* _Given material_:
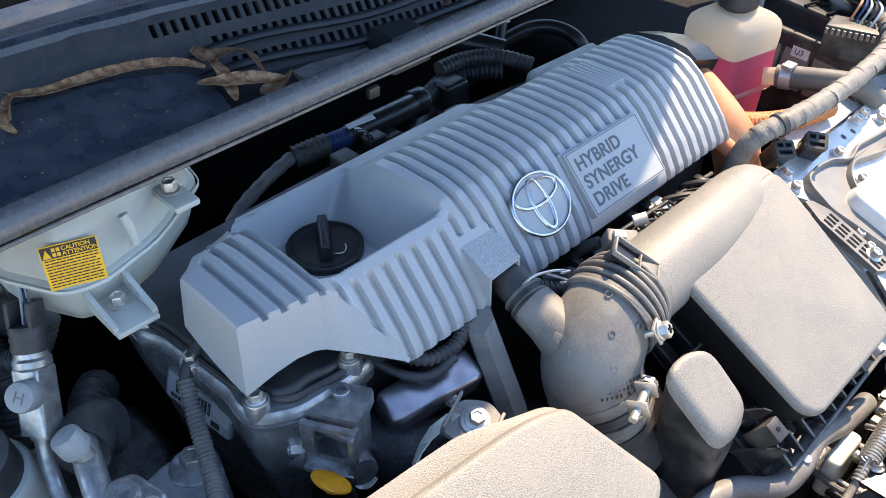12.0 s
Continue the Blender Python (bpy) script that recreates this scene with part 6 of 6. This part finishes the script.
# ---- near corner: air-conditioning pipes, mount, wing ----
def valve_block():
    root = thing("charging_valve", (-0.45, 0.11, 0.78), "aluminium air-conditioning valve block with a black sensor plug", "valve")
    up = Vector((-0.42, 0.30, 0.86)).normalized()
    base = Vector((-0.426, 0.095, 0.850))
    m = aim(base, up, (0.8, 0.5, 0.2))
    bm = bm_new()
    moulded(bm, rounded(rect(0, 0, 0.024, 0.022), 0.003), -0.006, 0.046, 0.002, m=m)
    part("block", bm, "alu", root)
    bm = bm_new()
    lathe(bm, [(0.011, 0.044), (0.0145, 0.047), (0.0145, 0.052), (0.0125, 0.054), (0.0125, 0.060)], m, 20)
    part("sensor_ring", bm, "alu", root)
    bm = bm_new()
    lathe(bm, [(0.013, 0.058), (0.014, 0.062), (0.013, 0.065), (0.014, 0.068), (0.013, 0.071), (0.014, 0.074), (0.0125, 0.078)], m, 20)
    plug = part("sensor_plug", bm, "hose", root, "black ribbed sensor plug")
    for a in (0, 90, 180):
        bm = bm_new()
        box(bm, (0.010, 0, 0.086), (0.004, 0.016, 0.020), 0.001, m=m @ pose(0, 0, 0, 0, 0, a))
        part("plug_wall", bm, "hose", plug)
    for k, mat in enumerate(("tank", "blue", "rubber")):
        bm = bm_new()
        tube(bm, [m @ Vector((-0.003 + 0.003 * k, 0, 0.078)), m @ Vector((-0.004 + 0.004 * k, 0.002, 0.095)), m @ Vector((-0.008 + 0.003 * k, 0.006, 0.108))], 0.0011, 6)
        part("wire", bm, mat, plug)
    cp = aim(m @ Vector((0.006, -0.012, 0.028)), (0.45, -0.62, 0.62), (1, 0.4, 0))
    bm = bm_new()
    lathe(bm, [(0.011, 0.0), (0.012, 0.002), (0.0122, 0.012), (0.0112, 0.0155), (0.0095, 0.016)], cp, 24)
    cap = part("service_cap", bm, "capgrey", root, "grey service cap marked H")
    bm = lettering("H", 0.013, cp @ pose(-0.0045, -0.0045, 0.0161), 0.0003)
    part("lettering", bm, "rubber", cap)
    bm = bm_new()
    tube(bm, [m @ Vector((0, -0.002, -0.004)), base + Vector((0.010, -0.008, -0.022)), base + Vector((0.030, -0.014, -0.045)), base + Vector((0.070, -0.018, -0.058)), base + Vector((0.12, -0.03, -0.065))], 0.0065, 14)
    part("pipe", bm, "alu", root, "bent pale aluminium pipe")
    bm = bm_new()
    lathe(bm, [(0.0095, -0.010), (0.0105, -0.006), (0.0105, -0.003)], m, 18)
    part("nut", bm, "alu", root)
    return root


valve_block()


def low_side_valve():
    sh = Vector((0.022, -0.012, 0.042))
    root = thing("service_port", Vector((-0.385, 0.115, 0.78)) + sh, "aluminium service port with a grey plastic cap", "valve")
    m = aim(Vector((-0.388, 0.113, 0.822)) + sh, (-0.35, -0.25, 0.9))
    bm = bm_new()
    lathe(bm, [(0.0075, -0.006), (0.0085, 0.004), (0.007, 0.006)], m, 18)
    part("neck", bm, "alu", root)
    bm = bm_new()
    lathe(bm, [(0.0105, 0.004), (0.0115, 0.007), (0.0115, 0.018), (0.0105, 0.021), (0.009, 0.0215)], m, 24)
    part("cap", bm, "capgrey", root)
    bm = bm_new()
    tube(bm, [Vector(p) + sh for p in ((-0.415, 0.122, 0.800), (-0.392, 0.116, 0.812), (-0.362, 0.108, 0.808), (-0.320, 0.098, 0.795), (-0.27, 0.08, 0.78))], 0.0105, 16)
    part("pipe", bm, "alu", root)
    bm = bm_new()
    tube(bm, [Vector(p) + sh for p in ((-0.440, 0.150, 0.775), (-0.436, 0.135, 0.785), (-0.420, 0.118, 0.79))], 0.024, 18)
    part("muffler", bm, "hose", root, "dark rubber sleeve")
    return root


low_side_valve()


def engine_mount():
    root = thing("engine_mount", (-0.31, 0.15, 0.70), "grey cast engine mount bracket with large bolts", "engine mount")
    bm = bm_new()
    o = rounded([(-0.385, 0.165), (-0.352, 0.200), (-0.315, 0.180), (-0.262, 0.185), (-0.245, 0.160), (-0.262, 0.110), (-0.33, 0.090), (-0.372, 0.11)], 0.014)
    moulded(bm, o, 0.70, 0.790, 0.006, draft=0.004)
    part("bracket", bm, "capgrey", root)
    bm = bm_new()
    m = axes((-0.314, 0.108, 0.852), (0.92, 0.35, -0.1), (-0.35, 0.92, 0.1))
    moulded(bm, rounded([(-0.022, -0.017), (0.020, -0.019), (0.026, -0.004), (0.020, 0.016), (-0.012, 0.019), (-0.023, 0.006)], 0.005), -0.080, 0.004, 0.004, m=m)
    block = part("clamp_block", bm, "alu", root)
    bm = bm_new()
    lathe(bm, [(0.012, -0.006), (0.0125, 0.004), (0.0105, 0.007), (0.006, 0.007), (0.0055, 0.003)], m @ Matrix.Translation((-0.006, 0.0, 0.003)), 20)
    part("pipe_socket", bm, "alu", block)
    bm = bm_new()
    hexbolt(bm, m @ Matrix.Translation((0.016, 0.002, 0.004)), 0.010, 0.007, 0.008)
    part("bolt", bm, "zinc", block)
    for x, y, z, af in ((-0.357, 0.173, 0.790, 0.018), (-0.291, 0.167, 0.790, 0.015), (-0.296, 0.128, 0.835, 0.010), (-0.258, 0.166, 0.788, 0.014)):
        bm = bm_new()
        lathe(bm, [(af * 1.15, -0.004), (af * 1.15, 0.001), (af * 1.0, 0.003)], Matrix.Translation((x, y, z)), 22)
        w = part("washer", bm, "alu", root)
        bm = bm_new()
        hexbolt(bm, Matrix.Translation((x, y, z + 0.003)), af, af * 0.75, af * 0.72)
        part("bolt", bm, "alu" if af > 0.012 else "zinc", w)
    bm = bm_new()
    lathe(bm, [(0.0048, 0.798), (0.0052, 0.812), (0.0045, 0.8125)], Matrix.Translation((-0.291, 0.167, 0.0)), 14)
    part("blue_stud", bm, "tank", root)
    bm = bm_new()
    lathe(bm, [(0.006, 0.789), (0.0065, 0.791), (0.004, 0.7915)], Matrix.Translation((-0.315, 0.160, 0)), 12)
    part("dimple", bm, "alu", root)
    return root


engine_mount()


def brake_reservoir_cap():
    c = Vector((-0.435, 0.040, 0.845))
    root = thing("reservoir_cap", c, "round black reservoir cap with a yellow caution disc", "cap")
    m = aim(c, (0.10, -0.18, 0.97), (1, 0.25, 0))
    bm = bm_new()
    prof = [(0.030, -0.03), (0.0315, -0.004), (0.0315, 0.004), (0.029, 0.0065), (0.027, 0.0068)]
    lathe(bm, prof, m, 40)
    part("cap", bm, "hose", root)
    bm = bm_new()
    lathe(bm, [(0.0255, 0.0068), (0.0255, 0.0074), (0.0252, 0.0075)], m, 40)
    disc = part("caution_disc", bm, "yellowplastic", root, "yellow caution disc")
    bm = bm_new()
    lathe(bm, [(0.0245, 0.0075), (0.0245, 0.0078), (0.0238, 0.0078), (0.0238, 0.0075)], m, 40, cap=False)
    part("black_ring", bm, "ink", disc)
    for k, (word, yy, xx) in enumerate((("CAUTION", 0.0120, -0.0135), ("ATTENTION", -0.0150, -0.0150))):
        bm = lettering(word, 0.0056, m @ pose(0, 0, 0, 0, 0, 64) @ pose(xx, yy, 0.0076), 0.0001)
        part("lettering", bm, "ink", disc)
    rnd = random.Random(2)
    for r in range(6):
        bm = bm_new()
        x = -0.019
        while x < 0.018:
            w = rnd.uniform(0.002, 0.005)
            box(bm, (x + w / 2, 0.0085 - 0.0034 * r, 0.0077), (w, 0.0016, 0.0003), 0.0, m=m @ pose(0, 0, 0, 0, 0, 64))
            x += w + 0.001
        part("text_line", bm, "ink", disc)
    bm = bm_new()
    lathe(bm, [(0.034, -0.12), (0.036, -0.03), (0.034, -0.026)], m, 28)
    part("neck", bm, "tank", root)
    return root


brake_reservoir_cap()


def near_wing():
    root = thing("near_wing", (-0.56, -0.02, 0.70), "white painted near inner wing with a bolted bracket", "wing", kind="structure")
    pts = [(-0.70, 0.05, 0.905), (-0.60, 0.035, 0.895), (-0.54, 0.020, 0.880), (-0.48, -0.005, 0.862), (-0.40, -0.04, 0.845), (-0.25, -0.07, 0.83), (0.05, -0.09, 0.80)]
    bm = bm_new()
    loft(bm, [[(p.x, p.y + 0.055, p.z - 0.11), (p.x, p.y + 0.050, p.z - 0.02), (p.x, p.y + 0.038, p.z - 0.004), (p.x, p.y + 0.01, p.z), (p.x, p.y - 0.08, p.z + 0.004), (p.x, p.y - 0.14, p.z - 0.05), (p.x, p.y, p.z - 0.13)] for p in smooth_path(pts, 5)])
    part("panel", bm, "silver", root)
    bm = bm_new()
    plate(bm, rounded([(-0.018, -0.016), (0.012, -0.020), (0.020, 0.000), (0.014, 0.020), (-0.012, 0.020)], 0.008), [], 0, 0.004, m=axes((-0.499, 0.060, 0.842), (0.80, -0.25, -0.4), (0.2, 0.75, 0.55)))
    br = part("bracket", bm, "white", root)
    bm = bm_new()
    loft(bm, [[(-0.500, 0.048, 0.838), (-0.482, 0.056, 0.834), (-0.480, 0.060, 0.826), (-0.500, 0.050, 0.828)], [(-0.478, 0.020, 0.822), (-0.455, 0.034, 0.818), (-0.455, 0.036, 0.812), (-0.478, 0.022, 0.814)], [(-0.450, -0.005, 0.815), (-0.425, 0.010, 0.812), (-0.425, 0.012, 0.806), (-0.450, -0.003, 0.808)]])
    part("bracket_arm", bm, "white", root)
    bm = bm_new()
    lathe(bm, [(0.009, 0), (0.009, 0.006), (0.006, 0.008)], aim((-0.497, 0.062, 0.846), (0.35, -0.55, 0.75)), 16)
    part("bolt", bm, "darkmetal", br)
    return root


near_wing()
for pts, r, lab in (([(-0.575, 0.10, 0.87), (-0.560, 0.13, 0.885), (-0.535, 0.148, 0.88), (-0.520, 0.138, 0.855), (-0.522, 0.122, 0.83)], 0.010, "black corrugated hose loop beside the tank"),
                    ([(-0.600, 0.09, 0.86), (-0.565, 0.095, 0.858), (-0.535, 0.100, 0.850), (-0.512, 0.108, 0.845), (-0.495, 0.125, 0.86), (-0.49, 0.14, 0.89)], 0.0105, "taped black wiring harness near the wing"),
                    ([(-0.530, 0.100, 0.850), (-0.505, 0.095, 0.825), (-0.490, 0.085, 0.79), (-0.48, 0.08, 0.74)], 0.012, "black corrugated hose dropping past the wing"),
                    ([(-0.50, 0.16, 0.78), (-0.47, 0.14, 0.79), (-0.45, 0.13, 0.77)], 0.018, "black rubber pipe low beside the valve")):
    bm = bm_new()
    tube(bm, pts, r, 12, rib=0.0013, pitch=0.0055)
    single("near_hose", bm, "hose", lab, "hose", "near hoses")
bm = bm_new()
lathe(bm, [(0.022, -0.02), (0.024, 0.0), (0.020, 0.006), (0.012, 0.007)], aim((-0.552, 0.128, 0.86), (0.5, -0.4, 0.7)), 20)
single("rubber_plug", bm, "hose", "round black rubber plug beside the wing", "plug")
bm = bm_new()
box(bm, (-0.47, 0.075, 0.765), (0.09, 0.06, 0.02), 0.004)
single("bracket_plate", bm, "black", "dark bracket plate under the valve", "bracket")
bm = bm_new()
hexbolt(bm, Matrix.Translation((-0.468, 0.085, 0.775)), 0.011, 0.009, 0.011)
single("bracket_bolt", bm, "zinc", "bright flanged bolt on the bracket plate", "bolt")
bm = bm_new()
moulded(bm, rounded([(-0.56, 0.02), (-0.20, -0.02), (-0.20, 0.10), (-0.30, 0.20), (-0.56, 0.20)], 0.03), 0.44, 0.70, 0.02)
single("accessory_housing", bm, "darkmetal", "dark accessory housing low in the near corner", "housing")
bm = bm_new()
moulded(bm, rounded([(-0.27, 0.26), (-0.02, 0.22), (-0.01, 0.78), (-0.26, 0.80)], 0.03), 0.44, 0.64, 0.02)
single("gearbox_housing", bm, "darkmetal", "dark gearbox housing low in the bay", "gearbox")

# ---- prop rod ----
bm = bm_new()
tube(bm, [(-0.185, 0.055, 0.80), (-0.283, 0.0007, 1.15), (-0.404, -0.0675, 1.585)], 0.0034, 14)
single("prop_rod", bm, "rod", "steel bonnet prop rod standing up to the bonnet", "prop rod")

* _To be done_:
Copy all lines from the material that contain "with".

* _Exercise answer_:
Continue the Blender Python (bpy) script that recreates this scene with part 6 of 6. This part finishes the script.
    root = thing("charging_valve", (-0.45, 0.11, 0.78), "aluminium air-conditioning valve block with a black sensor plug", "valve")
    root = thing("service_port", Vector((-0.385, 0.115, 0.78)) + sh, "aluminium service port with a grey plastic cap", "valve")
    root = thing("engine_mount", (-0.31, 0.15, 0.70), "grey cast engine mount bracket with large bolts", "engine mount")
    root = thing("reservoir_cap", c, "round black reservoir cap with a yellow caution disc", "cap")
    root = thing("near_wing", (-0.56, -0.02, 0.70), "white painted near inner wing with a bolted bracket", "wing", kind="structure")